The accused can rely on the materials submitted by the complainant in order to raise such a defence and it is conceivable that in some cases the accused may not need to adduce evidence of his/her own.
The High Court’s view that the accused did not raise a probable defence is accepted. The defence of the loss of a blank cheque was taken up belatedly and the accused had mentioned a different date in the `stop payment’ instructions to his bank.
The instructions to `stop payment’ had not even mentioned that the cheque had been lost. A perusal of the trial record also shows that the accused appeared to be aware of the fact that the cheque was with the complainant.
Furthermore, the very fact that the accused had failed to reply to the statutory notice u/s.138 of the Act leads to the inference that there was merit in the complainant’s version. Apart from not raising a probable defence, the appellant-accused was not able to contest the existence of a legally enforceable debt or liability.
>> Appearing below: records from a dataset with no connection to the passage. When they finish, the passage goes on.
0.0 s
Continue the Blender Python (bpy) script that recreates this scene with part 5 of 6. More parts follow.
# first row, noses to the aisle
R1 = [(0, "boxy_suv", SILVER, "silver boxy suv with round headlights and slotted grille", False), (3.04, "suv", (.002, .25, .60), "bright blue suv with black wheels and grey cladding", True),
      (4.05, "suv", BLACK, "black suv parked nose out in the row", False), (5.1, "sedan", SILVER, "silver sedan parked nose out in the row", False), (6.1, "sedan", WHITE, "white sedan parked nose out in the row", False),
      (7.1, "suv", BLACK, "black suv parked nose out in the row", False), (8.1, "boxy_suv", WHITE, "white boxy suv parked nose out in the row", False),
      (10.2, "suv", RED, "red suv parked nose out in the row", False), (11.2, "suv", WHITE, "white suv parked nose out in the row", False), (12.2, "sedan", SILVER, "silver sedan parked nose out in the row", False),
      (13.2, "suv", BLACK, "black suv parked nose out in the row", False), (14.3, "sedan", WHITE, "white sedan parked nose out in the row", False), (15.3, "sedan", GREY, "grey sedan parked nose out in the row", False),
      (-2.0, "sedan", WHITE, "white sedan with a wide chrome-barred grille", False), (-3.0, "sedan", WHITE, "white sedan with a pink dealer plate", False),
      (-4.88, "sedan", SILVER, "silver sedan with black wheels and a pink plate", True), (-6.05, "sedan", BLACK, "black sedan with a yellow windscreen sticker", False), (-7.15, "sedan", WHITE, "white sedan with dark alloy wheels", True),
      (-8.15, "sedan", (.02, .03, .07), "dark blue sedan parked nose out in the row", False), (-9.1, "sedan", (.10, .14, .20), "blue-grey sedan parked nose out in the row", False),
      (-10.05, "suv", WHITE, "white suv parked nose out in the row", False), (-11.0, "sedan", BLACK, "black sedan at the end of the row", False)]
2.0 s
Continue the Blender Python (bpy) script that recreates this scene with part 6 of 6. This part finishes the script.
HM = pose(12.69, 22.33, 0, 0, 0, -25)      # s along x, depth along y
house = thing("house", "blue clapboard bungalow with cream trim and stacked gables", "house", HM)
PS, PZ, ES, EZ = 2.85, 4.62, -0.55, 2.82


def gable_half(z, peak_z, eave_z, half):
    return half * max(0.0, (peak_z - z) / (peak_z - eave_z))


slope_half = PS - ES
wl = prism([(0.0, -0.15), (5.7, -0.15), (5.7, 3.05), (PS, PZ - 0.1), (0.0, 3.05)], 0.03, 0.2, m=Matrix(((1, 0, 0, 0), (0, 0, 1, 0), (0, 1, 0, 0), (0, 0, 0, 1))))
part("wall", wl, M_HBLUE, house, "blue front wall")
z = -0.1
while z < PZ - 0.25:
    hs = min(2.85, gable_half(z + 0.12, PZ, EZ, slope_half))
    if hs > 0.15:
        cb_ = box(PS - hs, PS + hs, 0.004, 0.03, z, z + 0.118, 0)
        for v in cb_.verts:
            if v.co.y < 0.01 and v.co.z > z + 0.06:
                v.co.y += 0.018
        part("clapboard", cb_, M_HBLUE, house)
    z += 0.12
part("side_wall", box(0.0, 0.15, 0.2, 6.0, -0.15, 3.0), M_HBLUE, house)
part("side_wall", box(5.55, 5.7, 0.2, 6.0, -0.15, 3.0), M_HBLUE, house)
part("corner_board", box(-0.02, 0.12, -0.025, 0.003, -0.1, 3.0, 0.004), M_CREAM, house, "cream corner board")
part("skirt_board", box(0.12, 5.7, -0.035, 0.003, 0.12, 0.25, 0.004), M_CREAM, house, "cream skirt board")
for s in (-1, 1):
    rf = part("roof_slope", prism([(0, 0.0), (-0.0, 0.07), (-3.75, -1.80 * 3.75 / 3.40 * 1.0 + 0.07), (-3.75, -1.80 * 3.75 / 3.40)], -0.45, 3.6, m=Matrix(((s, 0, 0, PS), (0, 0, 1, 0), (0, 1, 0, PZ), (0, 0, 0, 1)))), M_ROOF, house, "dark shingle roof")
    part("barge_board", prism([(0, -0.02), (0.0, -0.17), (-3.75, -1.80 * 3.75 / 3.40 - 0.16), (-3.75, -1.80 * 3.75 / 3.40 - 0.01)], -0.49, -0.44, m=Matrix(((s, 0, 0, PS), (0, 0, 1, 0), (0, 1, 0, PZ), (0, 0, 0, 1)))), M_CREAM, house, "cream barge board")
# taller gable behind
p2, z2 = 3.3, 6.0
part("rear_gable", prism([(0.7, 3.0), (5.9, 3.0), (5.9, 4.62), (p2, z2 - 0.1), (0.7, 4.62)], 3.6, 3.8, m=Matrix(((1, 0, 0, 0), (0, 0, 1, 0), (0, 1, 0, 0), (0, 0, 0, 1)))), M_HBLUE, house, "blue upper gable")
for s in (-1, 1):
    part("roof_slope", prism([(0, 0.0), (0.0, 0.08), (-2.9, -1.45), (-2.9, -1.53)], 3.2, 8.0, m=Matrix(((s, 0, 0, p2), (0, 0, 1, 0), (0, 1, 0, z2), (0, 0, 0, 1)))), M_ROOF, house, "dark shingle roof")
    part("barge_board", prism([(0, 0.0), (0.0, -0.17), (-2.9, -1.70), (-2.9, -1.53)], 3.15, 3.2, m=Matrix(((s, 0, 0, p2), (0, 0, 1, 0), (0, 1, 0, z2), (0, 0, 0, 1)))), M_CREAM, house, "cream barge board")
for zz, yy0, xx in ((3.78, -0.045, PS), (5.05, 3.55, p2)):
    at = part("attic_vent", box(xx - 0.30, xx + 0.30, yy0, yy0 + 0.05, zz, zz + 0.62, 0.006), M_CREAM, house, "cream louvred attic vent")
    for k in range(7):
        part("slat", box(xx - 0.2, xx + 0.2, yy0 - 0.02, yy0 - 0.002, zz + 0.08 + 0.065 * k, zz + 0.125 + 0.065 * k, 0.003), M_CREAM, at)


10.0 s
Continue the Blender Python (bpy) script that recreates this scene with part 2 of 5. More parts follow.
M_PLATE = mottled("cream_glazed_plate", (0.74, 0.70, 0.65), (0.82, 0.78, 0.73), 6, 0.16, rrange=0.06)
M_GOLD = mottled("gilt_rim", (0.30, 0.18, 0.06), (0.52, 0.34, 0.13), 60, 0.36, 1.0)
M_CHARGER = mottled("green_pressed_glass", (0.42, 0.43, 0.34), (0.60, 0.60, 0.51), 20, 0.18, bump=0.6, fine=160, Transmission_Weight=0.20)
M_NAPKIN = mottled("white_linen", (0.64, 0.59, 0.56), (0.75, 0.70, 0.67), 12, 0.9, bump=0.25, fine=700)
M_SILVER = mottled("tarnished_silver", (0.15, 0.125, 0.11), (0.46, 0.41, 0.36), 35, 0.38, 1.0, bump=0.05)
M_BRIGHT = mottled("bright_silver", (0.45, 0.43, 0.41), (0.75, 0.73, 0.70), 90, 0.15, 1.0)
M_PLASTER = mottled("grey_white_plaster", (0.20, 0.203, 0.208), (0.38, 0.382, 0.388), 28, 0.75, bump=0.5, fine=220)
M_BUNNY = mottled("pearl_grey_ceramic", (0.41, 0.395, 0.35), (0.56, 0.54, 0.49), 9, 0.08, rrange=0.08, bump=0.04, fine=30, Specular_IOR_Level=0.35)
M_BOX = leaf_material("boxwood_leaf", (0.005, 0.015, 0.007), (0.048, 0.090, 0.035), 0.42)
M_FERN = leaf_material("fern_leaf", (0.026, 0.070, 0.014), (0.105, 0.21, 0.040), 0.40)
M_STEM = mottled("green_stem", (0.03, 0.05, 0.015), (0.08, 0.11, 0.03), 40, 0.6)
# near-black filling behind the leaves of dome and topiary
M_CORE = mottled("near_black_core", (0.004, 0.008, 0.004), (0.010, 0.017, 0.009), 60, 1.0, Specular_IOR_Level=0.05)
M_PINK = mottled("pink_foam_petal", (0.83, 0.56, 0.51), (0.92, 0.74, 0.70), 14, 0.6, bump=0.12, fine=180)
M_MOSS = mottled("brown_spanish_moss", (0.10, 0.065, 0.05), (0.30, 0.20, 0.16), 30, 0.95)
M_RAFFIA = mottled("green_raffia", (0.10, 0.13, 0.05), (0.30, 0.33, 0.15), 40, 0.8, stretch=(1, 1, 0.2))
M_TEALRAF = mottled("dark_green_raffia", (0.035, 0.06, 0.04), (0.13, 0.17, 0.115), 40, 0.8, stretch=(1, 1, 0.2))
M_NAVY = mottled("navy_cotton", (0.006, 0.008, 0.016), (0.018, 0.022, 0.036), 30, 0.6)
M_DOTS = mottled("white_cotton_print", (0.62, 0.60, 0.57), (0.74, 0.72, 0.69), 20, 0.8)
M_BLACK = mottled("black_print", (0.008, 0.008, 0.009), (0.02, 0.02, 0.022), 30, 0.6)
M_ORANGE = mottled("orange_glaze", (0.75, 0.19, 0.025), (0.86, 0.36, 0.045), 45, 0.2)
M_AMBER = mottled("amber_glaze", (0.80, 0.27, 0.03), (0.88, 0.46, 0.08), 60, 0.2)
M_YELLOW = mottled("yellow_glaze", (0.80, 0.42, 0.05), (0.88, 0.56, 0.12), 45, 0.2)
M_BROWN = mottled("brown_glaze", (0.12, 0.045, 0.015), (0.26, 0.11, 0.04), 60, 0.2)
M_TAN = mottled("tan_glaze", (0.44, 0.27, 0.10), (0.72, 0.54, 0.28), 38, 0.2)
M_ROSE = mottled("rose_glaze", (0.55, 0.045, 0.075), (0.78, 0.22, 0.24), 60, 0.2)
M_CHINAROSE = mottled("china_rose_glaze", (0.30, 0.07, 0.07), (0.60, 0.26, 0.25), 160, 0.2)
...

The fact that the accused had made regular payments to the complainant in relation to the construction of his house does not preclude the possibility of the complainant having spent his own money for the same purpose.
As per the record of the case, there was a slight discrepancy in the complainant’s version, in so far as it was not clear whether the accused had asked for a hand loan to meet the construction-related expenses or whether the complainant had incurred the said expenditure over a period of time.
Either way, the complaint discloses the prima facie existence of a legally enforceable debt or liability since the complainant has maintained that his money was used for the construction-expenses.
Since the accused did admit that the signature on the cheque was his, the statutory presumption comes into play and the same has not been rebutted even with regard to the materials submitted by the complainant.
Thus, there is no reason to interfere with the final order of the High Court which recorded a finding of conviction against the appellant.